Actual versus advertised rates for isps back in 2011:
https://www.fcc.gov/reports-research/reports/measuring-broadband-ame...

Our ISP was cablevision's optimum online service. The FCC's data shows that actual speed / advertised speed was 50%, this result was in fact the worst of the whole lot. I can personally corroborate the FCC's claims as we were routinely unable to get advertised rates. Alas, it was the only broadband company servicing our area.

The FCC's investigations actually made a difference, and the service improved dramatically after that. This is also reflected on the FCC data. Here's the latest 2016 report:

https://www.fcc.gov/reports-research/reports/measuring-broadband-ame...

We're actually getting 105% the advertised rate, and my tests confirm this holds at all hours of the day so it's safe to say they've over-provisioned the bandwidth. The FCC data shows that all of the delinquent cable companies made strong improvements since the FCC's initial reporting.

It shows that under good leadership the FCC does bring about positive changes to the industry. But now I worry that the bad blood occupying the FCC today will result in regressive changes.

Edited 2017-12-16 05:58 UTC

Reply Parent Score: 3

jigzat Member since:
2008-10-30

You are right but my point is that we need actual net neutrality, in the full meaning of the word, and not a law that is called like that but that it has some shady things between the lines, this goes beyond bandwidth and speed. I don't want the government or any multilateral international entity to have the power to regulate internet and it's content, because it is near impossible to fight against. Private entities can also become unscrupulous and bias but they are a lesser demon.

Bandwidth rate corroboration can be deceiving because it doesn't test every user simultaneously. It runs sparse tests and the ISP will allow the promised rates but in a rush hour it will be different and they will begin to slow down some users, that is why some countries have their own Google and YouTube cache servers, otherwise the international channels wouldn't have enough bandwidth to support traffic.

In the end I think the FCC repeal is a good thing because we can push for a better law, we need more competition and honesty from ISP's and also huge infrastructure investments. The discussion now is where should this money come from.

Reply Parent Score: 0

Alfman Member since:
2011-01-28

jigzat,

You are right but my point is that we need actual net neutrality, in the full meaning of the word, and not a law that is called like that but that it has some shady things between the lines, this goes beyond bandwidth and speed. I don't want the government or any multilateral international entity to have the power to regulate internet and it's content, because it is near impossible to fight against. Private entities can also become unscrupulous and bias but they are a lesser demon.


Except that the federal government hasn't done anything to interfere beyond neutrality regulation to ensure "bandwidth and speed".

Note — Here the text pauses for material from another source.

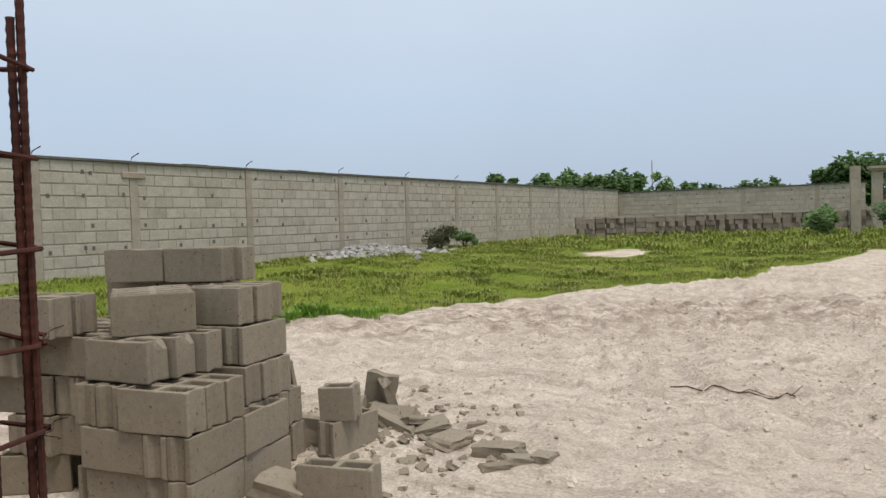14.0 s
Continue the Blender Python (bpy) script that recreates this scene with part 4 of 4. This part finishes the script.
# white bag in the grass
bm = bmesh.new()
bmesh.ops.create_icosphere(bm, subdivisions=3, radius=1)
for v in bm.verts:
    n = v.co.copy()
    v.co = Vector((n.x * 0.13, n.y * 0.10, n.z * 0.075)) * (1 + 0.25 * noise.noise(n * 2.1)) + 0.012 * noise.noise_vector(n * 5)
bag = mesh_object("plastic_bag", bm, BAG)
bag.matrix_basis = pose(1.74, 9.25, ground_height(1.74, 9.25) + 0.09, 0, 12, 30)
tagged(bag, "crumpled white plastic bag lying in the grass", "bag")

# ---- boundary wall round the compound ----
BASE_Z, COURSE = 0.60, 0.25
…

Bandwidth rate corroboration can be deceiving because it doesn't test every user simultaneously. It runs sparse tests and the ISP will allow the promised rates but in a rush hour it will be different and they will begin to slow down some users, that is why some countries have their own Google and YouTube cache servers, otherwise the international channels wouldn't have enough bandwidth to support traffic.


Yes, the whole premise of overselling is not everyone maxes out their connections at the same time. I don't use my bandwidth 24/7, but the fact that I can hit 105% almost all the time means that they've done a good job of allocating enough bandwidth for peak periods. It's an accepted practice for consumer lines. Anyone who needs absolute bandwidth guaranty can often get a custom package for dedicated bandwidth, but it costs a small fortune (I inquired once and was quoted 2000/mo for a dedicated gigabit line).



In the end I think the FCC repeal is a good thing because we can push for a better law, we need more competition and honesty from ISP's and also huge infrastructure investments. The discussion now is where should this money come from.


Should we abolish the laws on murder so that we can come up with better ones? No, this makes no sense. This is not how laws get improved. It's just not a justification for removing pro-consumer laws.